PROBLEM>
Each line of the material must be repeated precisely, with the pictures left out.

DATASET CONTENT>
========
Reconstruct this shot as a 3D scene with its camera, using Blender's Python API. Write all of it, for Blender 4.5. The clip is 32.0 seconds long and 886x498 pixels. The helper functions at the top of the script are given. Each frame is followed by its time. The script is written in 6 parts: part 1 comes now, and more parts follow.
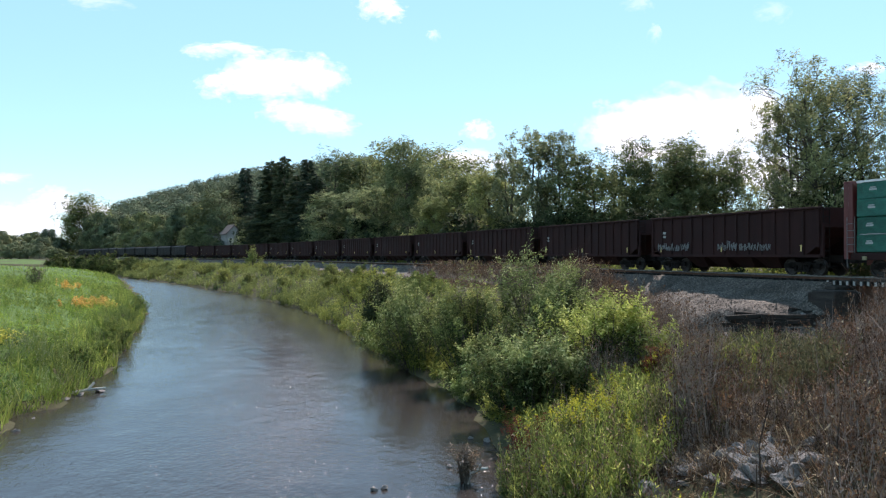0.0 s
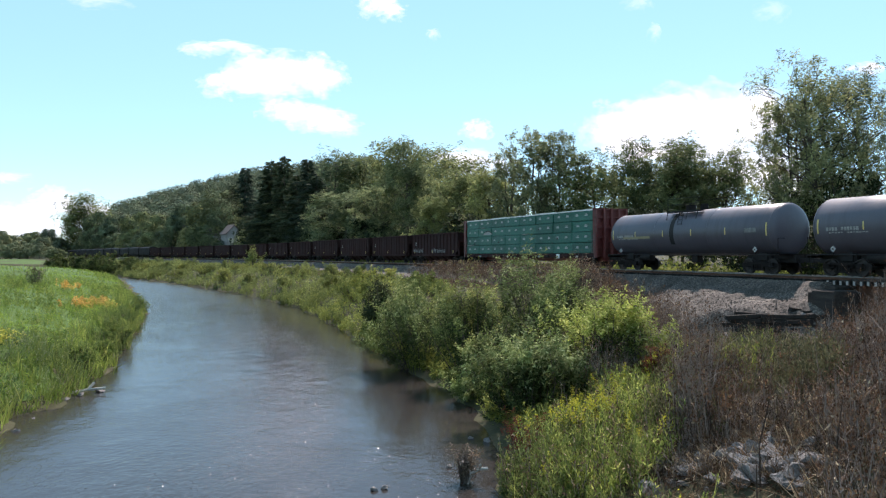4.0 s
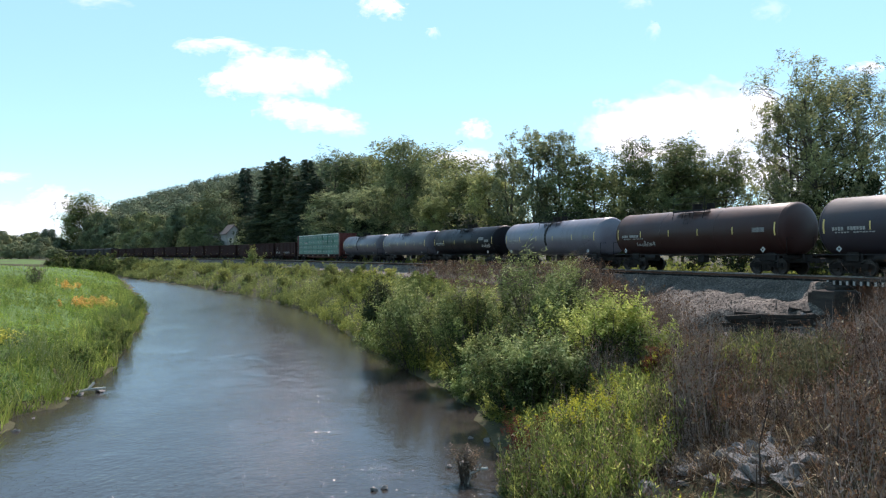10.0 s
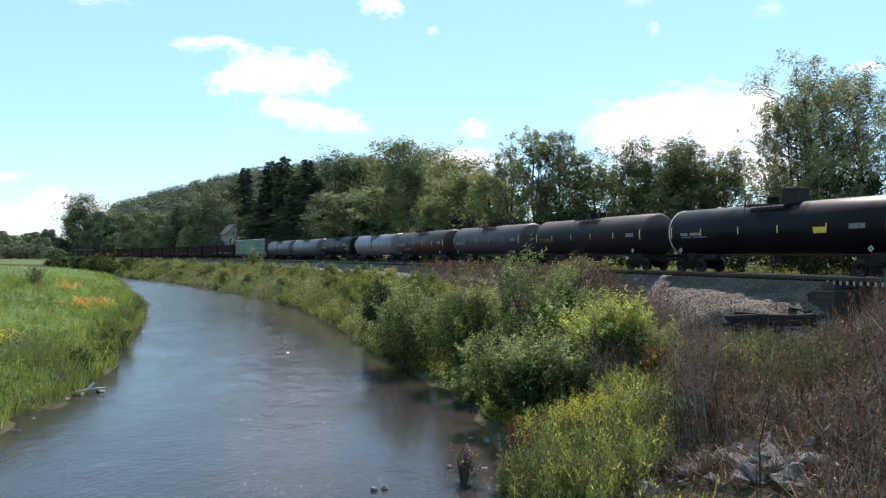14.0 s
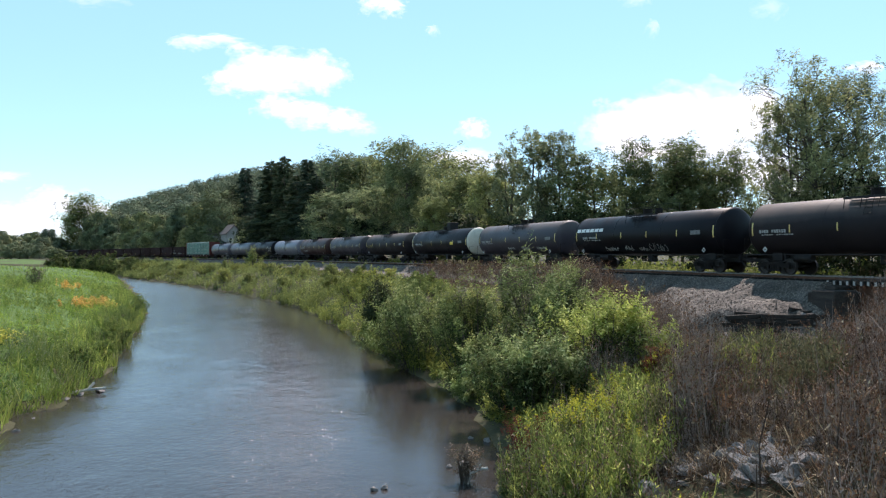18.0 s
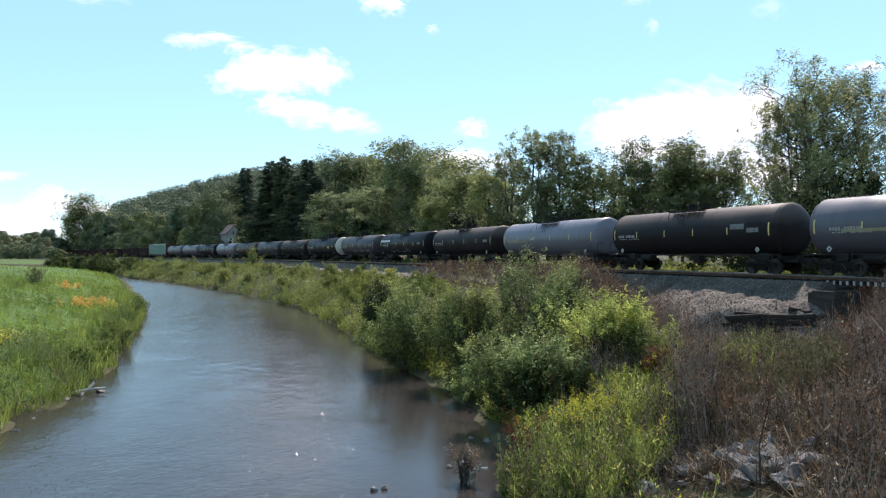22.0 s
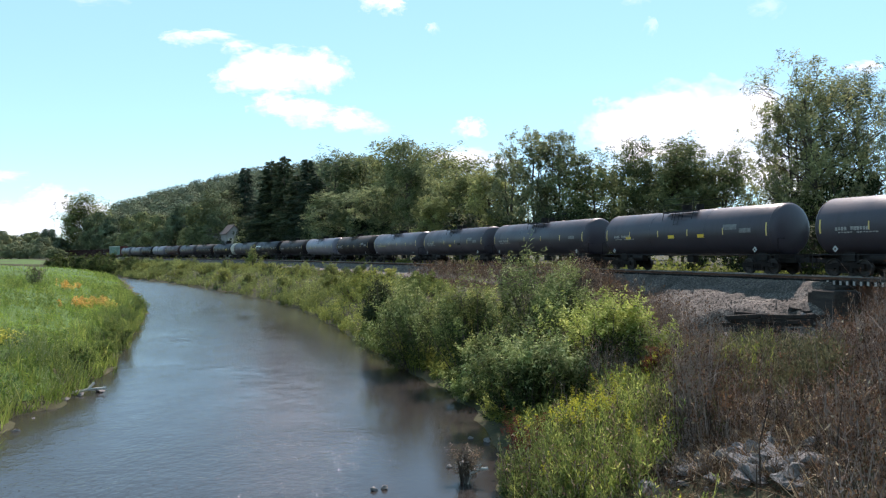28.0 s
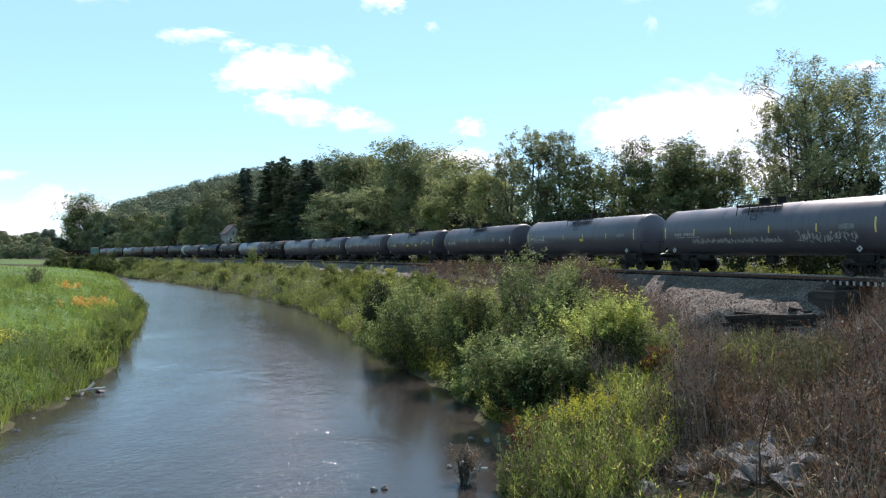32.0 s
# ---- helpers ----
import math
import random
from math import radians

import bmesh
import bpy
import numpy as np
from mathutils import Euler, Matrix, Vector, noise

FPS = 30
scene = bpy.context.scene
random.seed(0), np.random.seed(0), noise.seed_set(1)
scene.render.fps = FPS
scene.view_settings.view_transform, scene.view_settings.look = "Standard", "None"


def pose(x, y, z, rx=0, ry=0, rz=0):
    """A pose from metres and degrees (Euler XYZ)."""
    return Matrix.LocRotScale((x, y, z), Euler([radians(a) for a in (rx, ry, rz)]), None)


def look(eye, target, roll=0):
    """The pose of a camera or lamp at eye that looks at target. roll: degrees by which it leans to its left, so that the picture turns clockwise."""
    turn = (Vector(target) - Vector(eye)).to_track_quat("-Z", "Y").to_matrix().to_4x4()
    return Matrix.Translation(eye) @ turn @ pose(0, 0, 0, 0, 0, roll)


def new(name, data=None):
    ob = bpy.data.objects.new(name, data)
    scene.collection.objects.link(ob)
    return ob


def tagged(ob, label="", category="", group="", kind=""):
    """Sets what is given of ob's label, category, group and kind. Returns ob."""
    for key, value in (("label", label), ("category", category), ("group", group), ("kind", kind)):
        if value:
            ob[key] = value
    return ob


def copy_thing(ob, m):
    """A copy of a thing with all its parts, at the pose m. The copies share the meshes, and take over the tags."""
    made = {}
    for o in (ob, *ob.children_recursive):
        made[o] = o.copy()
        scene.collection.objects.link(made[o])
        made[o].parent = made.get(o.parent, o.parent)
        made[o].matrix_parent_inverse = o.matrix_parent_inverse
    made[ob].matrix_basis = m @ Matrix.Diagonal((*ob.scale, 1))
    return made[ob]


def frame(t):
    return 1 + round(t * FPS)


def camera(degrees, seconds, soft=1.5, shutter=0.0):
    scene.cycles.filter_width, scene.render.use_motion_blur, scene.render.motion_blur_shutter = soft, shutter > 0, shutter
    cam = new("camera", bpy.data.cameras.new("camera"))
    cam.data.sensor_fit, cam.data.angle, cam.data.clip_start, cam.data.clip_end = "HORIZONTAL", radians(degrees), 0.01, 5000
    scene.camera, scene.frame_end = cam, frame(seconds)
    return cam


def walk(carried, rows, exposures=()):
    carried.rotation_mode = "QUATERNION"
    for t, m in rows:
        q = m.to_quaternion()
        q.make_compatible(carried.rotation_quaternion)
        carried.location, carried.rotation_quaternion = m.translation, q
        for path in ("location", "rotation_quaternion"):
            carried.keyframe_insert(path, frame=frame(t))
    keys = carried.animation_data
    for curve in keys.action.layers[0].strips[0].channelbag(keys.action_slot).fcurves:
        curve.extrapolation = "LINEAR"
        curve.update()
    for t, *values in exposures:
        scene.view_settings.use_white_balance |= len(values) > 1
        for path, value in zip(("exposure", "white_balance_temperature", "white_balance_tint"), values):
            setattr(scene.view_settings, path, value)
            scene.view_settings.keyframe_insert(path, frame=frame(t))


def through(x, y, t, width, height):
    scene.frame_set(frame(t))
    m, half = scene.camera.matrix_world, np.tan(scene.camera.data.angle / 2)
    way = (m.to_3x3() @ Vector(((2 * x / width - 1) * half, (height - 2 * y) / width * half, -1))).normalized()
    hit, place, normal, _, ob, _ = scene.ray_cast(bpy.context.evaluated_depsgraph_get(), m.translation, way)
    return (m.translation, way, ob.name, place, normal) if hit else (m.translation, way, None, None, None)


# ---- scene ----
# ---- camera: it stands still ----
EYE = (0.0, 0.0, 4.7)
cam = camera(63.34, 32.0, soft=1.2)
CAM_POSE = look(EYE, (0, 100, 4.7 + 0.809))
walk(cam, [(0, CAM_POSE), (32, CAM_POSE)], exposures=[(0, 0.65, 6500, 24), (32, 0.65, 6500, 24)])

# ---- world, sun, exposure ----
SUN_ELEV, SUN_AZ = radians(53), radians(20)      # azimuth from +Y towards +X
world = bpy.data.worlds.new("world")
scene.world = world
world.use_nodes = True
wn = world.node_tree
sky = wn.nodes.new("ShaderNodeTexSky")
sky.sky_type, sky.sun_disc = "NISHITA", False
sky.sun_elevation, sky.sun_rotation = SUN_ELEV, SUN_AZ
sky.air_density, sky.dust_density, sky.ozone_density = 1.0, 0.0, 1.0
tint = wn.nodes.new("ShaderNodeMix")
tint.data_type, tint.blend_type = "RGBA", "MULTIPLY"
tint.inputs[0].default_value, tint.inputs[7].default_value = 1.0, (0.83, 0.96, 1.0, 1)
wn.links.new(sky.outputs[0], tint.inputs[6])
haze = wn.nodes.new("ShaderNodeMix")       # thin bright summer haze evens the sky out
haze.data_type = "RGBA"
haze.inputs[0].default_value, haze.inputs[7].default_value = 0.5, (2.25, 4.85, 5.5, 1)
wn.links.new(tint.outputs[2], haze.inputs[6])
wn.links.new(haze.outputs[2], wn.nodes["Background"].inputs[0])
wn.nodes["Background"].inputs[1].default_value = 0.13
sun_dir = Vector((math.sin(SUN_AZ) * math.cos(SUN_ELEV), math.cos(SUN_AZ) * math.cos(SUN_ELEV), math.sin(SUN_ELEV)))
sun = new("sun", bpy.data.lights.new("sun", "SUN"))
sun.data.energy, sun.data.angle, sun.data.color = 4.7, radians(0.6), (1.0, 0.92, 0.80)
sun.matrix_world = look(sun_dir * 200, (0, 0, 0))

# ---- materials ----


def shader(name):
    m = bpy.data.materials.new(name)
    m.use_nodes = True
    t = m.node_tree
    return m, t, t.nodes["Principled BSDF"]


def node(t, kind, **values):
    n = t.nodes.new(kind)
    for k, v in values.items():
        n.inputs[k].default_value = v
    return n


def coords(t, scale=(1, 1, 1), space="Object"):
    tc = t.nodes.new("ShaderNodeTexCoord")
    mp = t.nodes.new("ShaderNodeMapping")
    mp.inputs["Scale"].default_value = scale
    t.links.new(tc.outputs[space], mp.inputs["Vector"])
    return mp.outputs[0]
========
RIGHT ANSWER>
Reconstruct this shot as a 3D scene with its camera, using Blender's Python API. Write all of it, for Blender 4.5. The clip is 32.0 seconds long and 886x498 pixels. The helper functions at the top of the script are given. Each frame is followed by its time. The script is written in 6 parts: part 1 comes now, and more parts follow.
0.0 s
4.0 s
10.0 s
14.0 s
18.0 s
22.0 s
28.0 s
32.0 s
# ---- helpers ----
import math
import random
from math import radians

import bmesh
import bpy
import numpy as np
from mathutils import Euler, Matrix, Vector, noise

FPS = 30
scene = bpy.context.scene
random.seed(0), np.random.seed(0), noise.seed_set(1)
scene.render.fps = FPS
scene.view_settings.view_transform, scene.view_settings.look = "Standard", "None"


def pose(x, y, z, rx=0, ry=0, rz=0):
    """A pose from metres and degrees (Euler XYZ)."""
    return Matrix.LocRotScale((x, y, z), Euler([radians(a) for a in (rx, ry, rz)]), None)


def look(eye, target, roll=0):
    """The pose of a camera or lamp at eye that looks at target. roll: degrees by which it leans to its left, so that the picture turns clockwise."""
    turn = (Vector(target) - Vector(eye)).to_track_quat("-Z", "Y").to_matrix().to_4x4()
    return Matrix.Translation(eye) @ turn @ pose(0, 0, 0, 0, 0, roll)


def new(name, data=None):
    ob = bpy.data.objects.new(name, data)
    scene.collection.objects.link(ob)
    return ob


def tagged(ob, label="", category="", group="", kind=""):
    """Sets what is given of ob's label, category, group and kind. Returns ob."""
    for key, value in (("label", label), ("category", category), ("group", group), ("kind", kind)):
        if value:
            ob[key] = value
    return ob


def copy_thing(ob, m):
    """A copy of a thing with all its parts, at the pose m. The copies share the meshes, and take over the tags."""
    made = {}
    for o in (ob, *ob.children_recursive):
        made[o] = o.copy()
        scene.collection.objects.link(made[o])
        made[o].parent = made.get(o.parent, o.parent)
        made[o].matrix_parent_inverse = o.matrix_parent_inverse
    made[ob].matrix_basis = m @ Matrix.Diagonal((*ob.scale, 1))
    return made[ob]


def frame(t):
    return 1 + round(t * FPS)


def camera(degrees, seconds, soft=1.5, shutter=0.0):
    scene.cycles.filter_width, scene.render.use_motion_blur, scene.render.motion_blur_shutter = soft, shutter > 0, shutter
    cam = new("camera", bpy.data.cameras.new("camera"))
    cam.data.sensor_fit, cam.data.angle, cam.data.clip_start, cam.data.clip_end = "HORIZONTAL", radians(degrees), 0.01, 5000
    scene.camera, scene.frame_end = cam, frame(seconds)
    return cam


def walk(carried, rows, exposures=()):
    carried.rotation_mode = "QUATERNION"
    for t, m in rows:
        q = m.to_quaternion()
        q.make_compatible(carried.rotation_quaternion)
        carried.location, carried.rotation_quaternion = m.translation, q
        for path in ("location", "rotation_quaternion"):
            carried.keyframe_insert(path, frame=frame(t))
    keys = carried.animation_data
    for curve in keys.action.layers[0].strips[0].channelbag(keys.action_slot).fcurves:
        curve.extrapolation = "LINEAR"
        curve.update()
    for t, *values in exposures:
        scene.view_settings.use_white_balance |= len(values) > 1
        for path, value in zip(("exposure", "white_balance_temperature", "white_balance_tint"), values):
            setattr(scene.view_settings, path, value)
            scene.view_settings.keyframe_insert(path, frame=frame(t))


def through(x, y, t, width, height):
    scene.frame_set(frame(t))
    m, half = scene.camera.matrix_world, np.tan(scene.camera.data.angle / 2)
    way = (m.to_3x3() @ Vector(((2 * x / width - 1) * half, (height - 2 * y) / width * half, -1))).normalized()
    hit, place, normal, _, ob, _ = scene.ray_cast(bpy.context.evaluated_depsgraph_get(), m.translation, way)
    return (m.translation, way, ob.name, place, normal) if hit else (m.translation, way, None, None, None)


# ---- scene ----
# ---- camera: it stands still ----
EYE = (0.0, 0.0, 4.7)
cam = camera(63.34, 32.0, soft=1.2)
CAM_POSE = look(EYE, (0, 100, 4.7 + 0.809))
walk(cam, [(0, CAM_POSE), (32, CAM_POSE)], exposures=[(0, 0.65, 6500, 24), (32, 0.65, 6500, 24)])

# ---- world, sun, exposure ----
SUN_ELEV, SUN_AZ = radians(53), radians(20)      # azimuth from +Y towards +X
world = bpy.data.worlds.new("world")
scene.world = world
world.use_nodes = True
wn = world.node_tree
sky = wn.nodes.new("ShaderNodeTexSky")
sky.sky_type, sky.sun_disc = "NISHITA", False
sky.sun_elevation, sky.sun_rotation = SUN_ELEV, SUN_AZ
sky.air_density, sky.dust_density, sky.ozone_density = 1.0, 0.0, 1.0
tint = wn.nodes.new("ShaderNodeMix")
tint.data_type, tint.blend_type = "RGBA", "MULTIPLY"
tint.inputs[0].default_value, tint.inputs[7].default_value = 1.0, (0.83, 0.96, 1.0, 1)
wn.links.new(sky.outputs[0], tint.inputs[6])
haze = wn.nodes.new("ShaderNodeMix")       # thin bright summer haze evens the sky out
haze.data_type = "RGBA"
haze.inputs[0].default_value, haze.inputs[7].default_value = 0.5, (2.25, 4.85, 5.5, 1)
wn.links.new(tint.outputs[2], haze.inputs[6])
wn.links.new(haze.outputs[2], wn.nodes["Background"].inputs[0])
wn.nodes["Background"].inputs[1].default_value = 0.13
sun_dir = Vector((math.sin(SUN_AZ) * math.cos(SUN_ELEV), math.cos(SUN_AZ) * math.cos(SUN_ELEV), math.sin(SUN_ELEV)))
sun = new("sun", bpy.data.lights.new("sun", "SUN"))
sun.data.energy, sun.data.angle, sun.data.color = 4.7, radians(0.6), (1.0, 0.92, 0.80)
sun.matrix_world = look(sun_dir * 200, (0, 0, 0))

# ---- materials ----


def shader(name):
    m = bpy.data.materials.new(name)
    m.use_nodes = True
    t = m.node_tree
    return m, t, t.nodes["Principled BSDF"]


def node(t, kind, **values):
    n = t.nodes.new(kind)
    for k, v in values.items():
        n.inputs[k].default_value = v
    return n


def coords(t, scale=(1, 1, 1), space="Object"):
    tc = t.nodes.new("ShaderNodeTexCoord")
    mp = t.nodes.new("ShaderNodeMapping")
    mp.inputs["Scale"].default_value = scale
    t.links.new(tc.outputs[space], mp.inputs["Vector"])
    return mp.outputs[0]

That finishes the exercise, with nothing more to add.